Holocaust testimony pushed writers and philosophers to ask whether extreme suffering could ever be fully represented in language. That problem encouraged a more cautious view of certainty, progress, and moral confidence.

It also changed style and ethics:

  • many texts became fragmented or restrained

  • silence and omission could carry meaning

  • memory came to be treated as a moral duty

As a result, later European culture often approached truth as something difficult, partial, and morally serious rather than simple or complete.

The Frankfurt School was a group of German-speaking thinkers, including Theodor Adorno and Max Horkheimer, who examined how modern society, culture, and reason could become tools of domination.

They are relevant because they argued that Enlightenment reason did not always lead to freedom. Under some conditions, it could become technical, controlling, and destructive.

Their work helped explain why modern, educated societies could still produce dictatorship, conformity, and mass manipulation.

Postmodern architecture rejected the idea that buildings had to follow one pure, rational style. It reacted against the strict functionalism associated with earlier modernism.

Instead, architects often used:

  • playful decoration

  • mixed historical references

  • irony and unexpected forms

This approach suggested that no single design language had absolute authority. Buildings could communicate ambiguity, quotation, and variety rather than order alone.

Critics feared that postmodernism could slide into relativism. If every truth claim is treated with suspicion, it may become harder to defend moral judgement or shared standards.
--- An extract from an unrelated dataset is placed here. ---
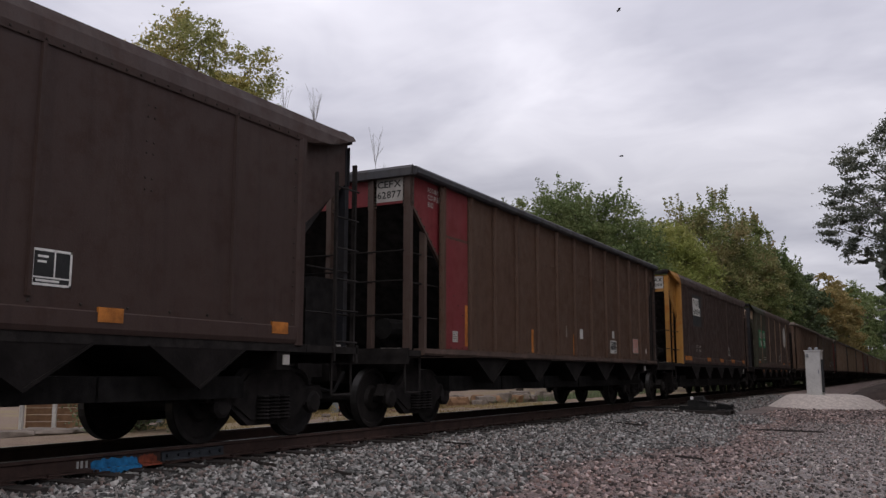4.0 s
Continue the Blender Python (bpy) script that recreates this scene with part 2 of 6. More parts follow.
class Build:
    """Collects faces for one mesh."""

    def __init__(self):
        self.v, self.f, self.m = [], [], []

    def add(self, points, faces, m=0):
        o = len(self.v)
        self.v += [tuple(p) for p in points]
        self.f += [tuple(i + o for i in face) for face in faces]
        self.m += [m] * len(faces)
        return self

    def box(self, x0, x1, y0, y1, z0, z1, m=0):
        return self.add([(x, y, z) for x in (x0, x1) for y in (y0, y1) for z in (z0, z1)],
                        [(0, 1, 3, 2), (4, 6, 7, 5), (0, 4, 5, 1), (2, 3, 7, 6), (0, 2, 6, 4), (1, 5, 7, 3)], m)

    def prism(self, outline, axis, a, b, m=0):
        """A polygon (counter-clockwise or not) drawn out along an axis from a to b."""
        def put(p, d):
            return {"x": (d, p[0], p[1]), "y": (p[0], d, p[1]), "z": (p[0], p[1], d)}[axis]
        n = len(outline)
        pts = [put(p, a) for p in outline] + [put(p, b) for p in outline]
        faces = [tuple(range(n)), tuple(range(2 * n - 1, n - 1, -1))]
        faces += [(i, n + i, n + (i + 1) % n, (i + 1) % n) for i in range(n)]
        return self.add(pts, faces, m)

    def rod(self, p, q, r, n=6, m=0, r2=None):
        p, q = Vector(p), Vector(q)
        turn = (q - p).to_track_quat("Z", "Y")
        pts = []
        for c, rr in ((p, r), (q, r if r2 is None else r2)):
            for i in range(n):
                a = 2 * math.pi * i / n
                pts.append(c + turn @ Vector((rr * math.cos(a), rr * math.sin(a), 0)))
        faces = [(i, (i + 1) % n, n + (i + 1) % n, n + i) for i in range(n)]
        faces += [tuple(range(n - 1, -1, -1)), tuple(range(n, 2 * n))]
        return self.add(pts, faces, m)

    def lathe(self, profile, axis, centre, n=24, m=0, closed=True):
        """Rings of (radius, along) round an axis through centre."""
        pts, faces = [], []
        for r, d in profile:
            for i in range(n):
                a = 2 * math.pi * i / n
                u, w = r * math.cos(a), r * math.sin(a)
                p = {"x": (d, u, w), "y": (u, d, w), "z": (u, w, d)}[axis]
                pts.append(tuple(p[j] + centre[j] for j in range(3)))
        for k in range(len(profile) - 1):
            faces += [(k * n + i, k * n + (i + 1) % n, (k + 1) * n + (i + 1) % n, (k + 1) * n + i) for i in range(n)]
        last = (len(profile) - 1) * n
        if closed:
            faces += [tuple(range(n - 1, -1, -1)), tuple(range(last, last + n))]
        return self.add(pts, faces, m)

    def stud(self, x, y, z, s=0.016, h=0.014, way="x", m=0):
        """A rivet head on a face that looks along +x (or -y)."""
        d = [(-s, -s), (s, -s), (s, s), (-s, s)]
        if way == "x":
            pts = [(x, y + a, z + b) for a, b in d] + [(x + h, y + a * 0.5, z + b * 0.5) for a, b in d]
        else:
            pts = [(x + a, y, z + b) for a, b in d] + [(x + a * 0.5, y - h, z + b * 0.5) for a, b in d]
        return self.add(pts, [(4, 5, 6, 7), (0, 1, 5, 4), (1, 2, 6, 5), (2, 3, 7, 6), (3, 0, 4, 7)], m)

    def mesh(self, name, *materials, smooth=False):
        me = bpy.data.meshes.new(name)
        me.from_pydata(self.v, [], self.f)
        for mat in materials:
            me.materials.append(mat)
        me.polygons.foreach_set("material_index", self.m)
        if smooth:
            me.polygons.foreach_set("use_smooth", [True] * len(self.f))
        bm = bmesh.new()
        bm.from_mesh(me)
        bmesh.ops.recalc_face_normals(bm, faces=bm.faces)
        bm.to_mesh(me)
        bm.free()
        return me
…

Some also argued that it encouraged detachment:

  • irony could replace commitment

  • critique could replace action

  • culture could become more playful but less serious

Supporters replied that postmodernism exposed hidden power and false certainty. The debate itself shows how contested ideas of truth and authority remained in modern Europe.

Practice Questions

Answer all parts.

a) Identify one reason many Europeans became skeptical of reason after the world wars. (1 mark)

b) Identify one idea associated with existentialism. (1 mark)

c) Identify one way postmodernism challenged traditional intellectual or moral authority. (1 mark)

(3 marks)

a) Award 1 mark for identifying one valid reason, such as mechanized warfare, genocide, propaganda, concentration camps, or bureaucratic violence undermining faith in progress and rationality.

b) Award 1 mark for identifying one valid idea, such as freedom, anxiety, alienation, authenticity, absurdity, or personal responsibility.

c) Award 1 mark for identifying one valid challenge, such as rejecting universal truth, questioning grand narratives, or arguing that knowledge is shaped by language or power.

Evaluate the extent to which war-driven anxiety transformed European intellectual and cultural life in the period from 1945 to the late twentieth century. (5 marks)

  • 1 mark for a defensible thesis that directly answers the question.

  • 2 marks for specific historical evidence relevant to the claim, such as existentialism, Sartre, Camus, the Theater of the Absurd, postmodernism, Foucault, Derrida, or skepticism toward progress and moral certainty.

  • 2 marks for analysis and reasoning:

    • 1 mark for explaining how war-driven anxiety shaped intellectual or cultural change.

    • 1 mark for evaluating extent by addressing both transformation and either continuity or differences between movements such as existentialism and postmodernism.